People that did calculations with data during the life of Ignaz were called computers.
Over time, the meaning of computer has obviously changed as machines have taken over the mundane calculating, but people are still using their powers of questions and curiosity to discover answers to problems.
Machines are challenged when it comes to making inferences – humans are more comfortable with the semantic inferences involved in relating data to decisions.
Think about how people use spreadsheets – many that have “grown up” with spreadsheets often look at formulas to make sure that they are correct – but they may stop at that point. Even if the formulas are working, this doesn’t provide insight into stories that the information may be telling. In this case we may be relying too much on the machine for insight. We need to take it to the next level.
Great users of data combine facts, questions and feelings inside them to decide which way to go with the data. Structure with improvisation is present in music and should be present in analytics. Jazz artists use a magical combination of improvisation and structure to make great music. Many great thinkers have similar skills. The coming together of facts and intuition and feeling and hunches help discover the unexpected – and it’s often the unexpected that can enable big changes – the discovery of penicillin, the light bulb, flying.

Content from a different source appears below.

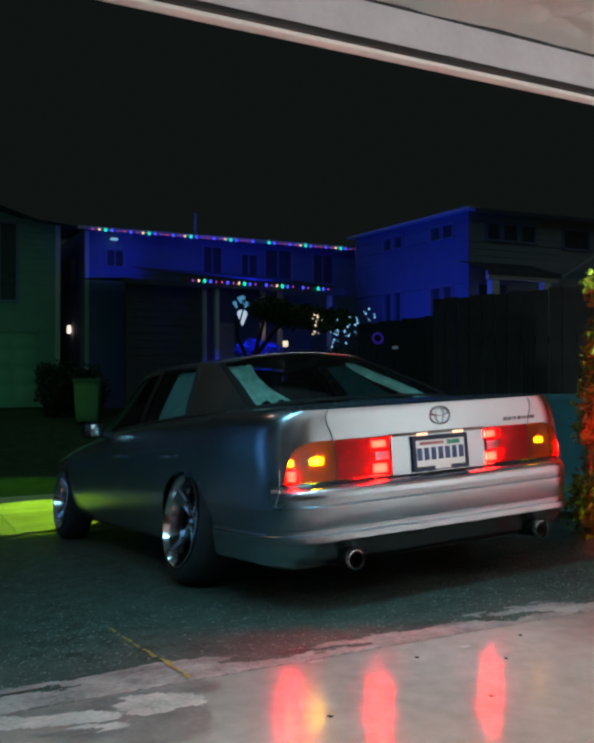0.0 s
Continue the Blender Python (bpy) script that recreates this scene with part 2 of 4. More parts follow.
SCRIPT = mat("script_grey", (0.20, 0.20, 0.20), 0.5, 0.0, 0.2)
YELLOWLINE = mat("yellow_joint", (0.42, 0.33, 0.06), 0.8, vary=0.4, scale=30)

# ---- mesh helpers ----


def part(name, bm, material, parent=None, label="", smooth=True, pose_m=None, out_from=None):
    me = bpy.data.meshes.new(name)
    bm.normal_update()
    if out_from is not None:
        if sum((f.calc_center_median() - Vector(out_from)).dot(f.normal) * f.calc_area() for f in bm.faces) < 0:
            bmesh.ops.reverse_faces(bm, faces=bm.faces[:])
            bm.normal_update()
    if smooth:
        for e in bm.edges:
            if len(e.link_faces) == 2 and e.calc_face_angle(0) > 0.62:
                e.smooth = False
    bm.to_mesh(me)
    bm.free()
    mats = material if isinstance(material, (list, tuple)) else [material]
    for m in mats:
        me.materials.append(m)
    if smooth:
        me.polygons.foreach_set("use_smooth", [True] * len(me.polygons))
    ob = new(name, me)
    if parent is not None:
        ob.parent = parent
    if pose_m is not None:
        ob.matrix_basis = pose_m
    if label:
        ob["label"] = label
    return ob


def add_box(bm, x0, x1, y0, y1, z0, z1, bevel=0.0, m=None, mi=0):
    r = bmesh.ops.create_cube(bm, size=1.0)
    vs = r["verts"]
    bmesh.ops.transform(bm, matrix=Matrix.Translation(((x0 + x1) / 2, (y0 + y1) / 2, (z0 + z1) / 2)) @ Matrix.Diagonal((abs(x1 - x0), abs(y1 - y0), abs(z1 - z0), 1)), verts=vs)
    fs = {f for v in vs for f in v.link_faces}
    for f in fs:
        f.material_index = mi
    if bevel:
        es = list({e for v in vs for e in v.link_edges})
        r2 = bmesh.ops.bevel(bm, geom=es, offset=bevel, segments=2, affect="EDGES", profile=0.5)
        vs = list({v for f in r2["faces"] for v in f.verts})
    if m is not None:
        bmesh.ops.transform(bm, matrix=m, verts=vs)
    return vs


def box(x0, x1, y0, y1, z0, z1, bevel=0.0, m=None):
    bm = bmesh.new()
    add_box(bm, x0, x1, y0, y1, z0, z1, bevel, m)
    return bm


def grid(points, close_u=False, bm=None, flip=False):
    """A skin over rows of points."""
    bm = bm or bmesh.new()
    vs = [[bm.verts.new(p) for p in row] for row in points]
    nu = len(vs[0])
    for a, b in zip(vs, vs[1:]):
        for i in range(nu if close_u else nu - 1):
            q = (a[i], a[(i + 1) % nu], b[(i + 1) % nu], b[i])
            bm.faces.new(q if not flip else q[::-1])
    return bm


def lathe(profile, n=32, bm=None):
    """Turned about the x axis: profile rows (x, radius)."""
    rows = [[(x, r * math.cos(2 * math.pi * k / n), r * math.sin(2 * math.pi * k / n)) for k in range(n)] for x, r in profile]
    return grid(rows, True, bm)


def tube(points, radius, n=8, bm=None):
    bm = bm or bmesh.new()
    rows = []
    pts = [Vector(p) for p in points]
    rad = radius if isinstance(radius, (list, tuple)) else [radius] * len(pts)
    for i, p in enumerate(pts):
        d = (pts[min(i + 1, len(pts) - 1)] - pts[max(i - 1, 0)]).normalized()
        a = d.orthogonal().normalized()
        if i and rows:
            a = (last - d * last.dot(d)).normalized()
        last = a
        b = d.cross(a)
        rows.append([p + (a * math.cos(2 * math.pi * k / n) + b * math.sin(2 * math.pi * k / n)) * rad[i] for k in range(n)])
    grid(rows, True, bm)
    return bm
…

People that have great insights are good at shifting their perspectives. Different views of data can provide insights based on perspectives and new tools allow you to shift perspectives quickly to get new insights and ideas.
Disparate information, connected on the fly, can help you create questions and provide you with results that you might not be able to get looking at a single subject.
Consider the following: A table contains information on how long someone is logged onto the system. We join this to a table that has counts of records added. We then join to a table that has data cleanup errors.
Very quickly we have moved from a simple metric on how long someone was logged into the system to how much work was done within that time and how accurately it was done. This can give us a whole new level of insight and we now have a discovery tool to use to help improve our business processes. Does our data entry staff need to slow down to be more accurate? What is their volume per hour?
We do our best thinking about data when we can feel, shift, relate and forage though our data easily. Do we have the tools and the data structures in place to be able to do this?
Chasing unpredictable data down an alley can lead to new ideas – from improvisational thinking – and a base of structure. Is there a way to put a round peg in a square hole – the solution can be surprising – we have to deal with ad-hoc on-the-fly issues like this on a regular basis. It’s a regular part of our standard approach to problem solving.
As you formulate your strategy for analytics, visualizations and tools for our current age, you’ll need to think carefully about relationships between your structured reporting, guided discovery, free-form discovery and free-form improvisation. This will require new skills for analysts, end user communities, executives and our governance bodies. It’s not hard to make the move from classical to jazz but it requires some work and new ways of thinking.
We need make great data available to people that make decisions based on questions that have been answered, will be answered and questions that haven’t been thought of. Our job is to provide holistic and effective tools for discovery – that allow art and science to coalesce.